Zoë Rose Bryant’s review published on Letterboxd:
Though not without a respectably earnest, beating heart, The Goldfinch is unfortunately upended by a scattershot screenplay that feels both overwritten and underdeveloped, settling for meandering mediocrity instead of achieving the engrossing epicness it so desperately strives for.
When your film is only 149 minutes long, yet it feels longer than the 181-minute Avengers: Endgame, 161-minute Once Upon a Time in Hollywood, and the 169-minute It: Chapter Two combined, you’re probably doing something wrong. I haven’t read the 784-page 2013 novel by Donna Tartt that this film is based on, but from consulting with those who have, I get the sense that Peter Straughan’s underwhelming adaptation comes up short by attempting to compress all major plot points into one movie but devoting too much time to some and too little time to others. For almost the first two hours, The Goldfinch nearly wholly focuses on Oakes Fegley’s young Theo and his misadventures following his mother’s tragic death. While these scenes can feel listless and self-indulgent at times - a fair amount of the dialogue (including a recurring line uttered by Theo’s friend Boris that goes “Life, eh?”) comes across as painfully pretentious and platitudinous - it honestly isn’t abysmal to sit through. The pacing does lag, but a fair amount of the melodrama lands, and Oakes Fegley is a legitimately gifted child star, successfully anchoring the more tragic beats when the plot gets a tad unwieldy. There are a few truly standout sequences, primarily focusing on Theo’s interactions with Jeffrey Wright’s antique dealer Hobie and Finn Wolfhard’s roguish yet lovable Boris (who powers through an inconsistent accent). These scenes have a natural, youthful, coming-of-age charm to them, and when they’re strengthened by Roger Deakins’s reliably resplendent cinematography and Trevor Guerckis’s soul-stirring score, you really can’t go that wrong.
Unfortunately, it’s in the third act where the film seems to fall apart. Up until this point, The Goldfinch seemed content to take its time and build relationships slowly, relishing in the unpredictably of Theo’s youth. Multiple engaging threads are set up with the hopes that they’ll be paid off in the future but... none do. Theo’s relationship with Pippa, a girl who also lost her guardian in the same terrorist attack where he lost his mother, is woefully underwritten and underexplained. Furthermore, Theo’s entire relationship with his mother - the whole center of the film - is also left virtually undiscussed entirely, and the nature of the aforementioned terroristic bombing is never expanded on. Basically all of the subplots surrounding adult Theo’s relationships or activities (whether they concern his fraught romance with an old friend’s younger sister or his unintentionally confusing and murky underground art dealings) feel rushed and edited to death. Then, out of nowhere, adult Boris arrives, shares an earth-shattering, out-of-the-blue revelation, and whisks Theo away on a gang mission in Amsterdam that feels more at home in an action thriller than in this contemplative drama. As the film tries to pack so much into so little time, it draws out its last act considerably and feels like it keeps ending over and over and over. It’s as if Warner Brothers allowed the first two acts/hours to marinate to their full capacity in their rambling ruminations, and then suddenly remembered that there were about 300 pages left to adapt and subsequently tried to cram a plethora of plot points into a half hour of screentime. It’s overwhelming, and the rush-job clearly shows. It also doesn’t help that Elgort is a much less lively presence that his younger co-star, although he frankly isn’t given as much time or thoughtful material to work off of either.
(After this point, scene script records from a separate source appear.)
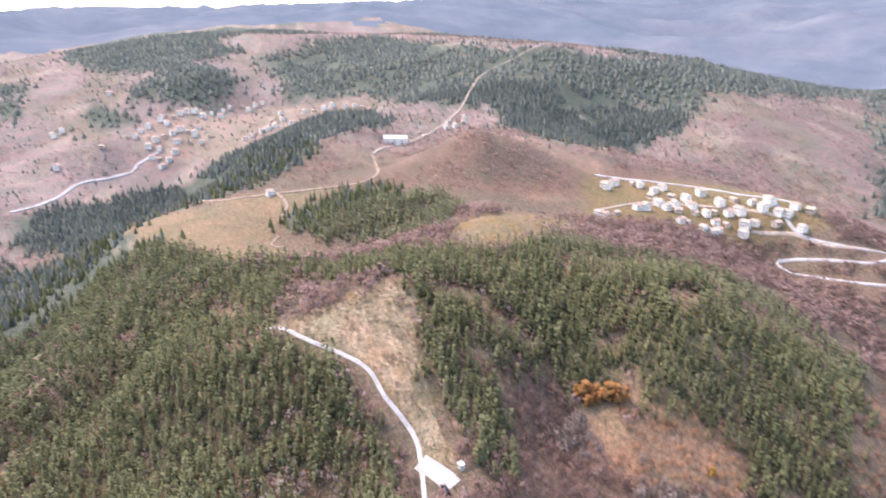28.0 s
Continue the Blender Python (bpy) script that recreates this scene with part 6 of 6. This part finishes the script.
plant_all(orange, [(-238, 116), (-240, 111), (-235, 122), (-237, 119), (-241, 107), (-233, 125), (-236, 114), (-239, 119), (-236, 117), (-234, 120), (-237, 112), (-242, 110), (-233, 122), (-240, 114), (-236, 109)], 6, 9, 1.3)
plant_all(yellow, [(245, 373), (241, 371), (248, 366), (237, 376), (233, 333), (229, 328), (216, 311), (210, 309), (221, 313), (247, 339), (240, 311), (250, 310), (256, 308), (266, 314), (274, 303), (277, 299), (184, 146), (116, 52), (98, 40), (84, 21), (86, 2)], 6, 9, 1.3)
plant_all(orange, [(194, 241), (194, 225), (203, 230), (202, 214), (211, 219), (226, 231), (236, 220), (182, 221), (172, 219), (163, 224), (247, 228), (208, 240), (218, 226), (230, 240), (190, 233), (200, 222), (90, 30), (70, 8), (100, 60)], 4, 7, 1.3)
plant_all(yellow, [(196, 236), (206, 222), (214, 232), (222, 222), (240, 226), (176, 222), (122, 66), (115, 66)], 4, 6, 1.2)
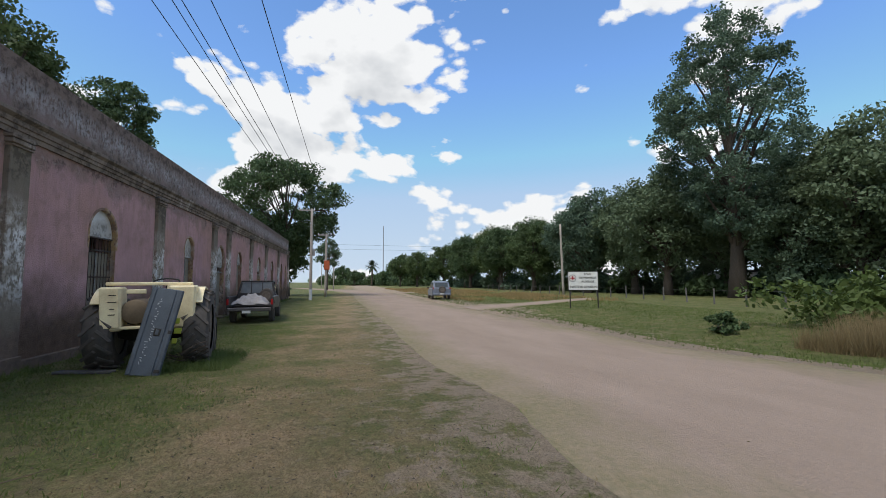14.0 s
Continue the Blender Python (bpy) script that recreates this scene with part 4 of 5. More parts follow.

By the end of the film, Straughan’s screenplay attempts to weave all of this inconsistency into some grand, elegiac statement about life and coincidence and meaning and greater purposes, but he just ends up tying a bunch of words into knots, and none of these monologues land the appropriate emotional impact. It’s a real shame, given the terrific technical traits on display, the strong coming-of-age foundation the film sets up, and the remarkably authentic acting in the first half (particularly from Fegley, Wright, Wolfhard, and Kidman - who plays the merciful mother of an old friend of Theo’s who takes him in after his mother dies).
Ultimately, The Goldfinch is more of a missed opportunity than an offensive cinematic disaster as some have proclaimed. It’s nowhere near perfect, and it really fumbles its adaptation in that third act, but I do admire the openheartedness of the film as a whole, and I truly believe there’s a good version of this story lying somewhere within this muddled execution. It’s a shame it wasn’t able to be salvaged sooner.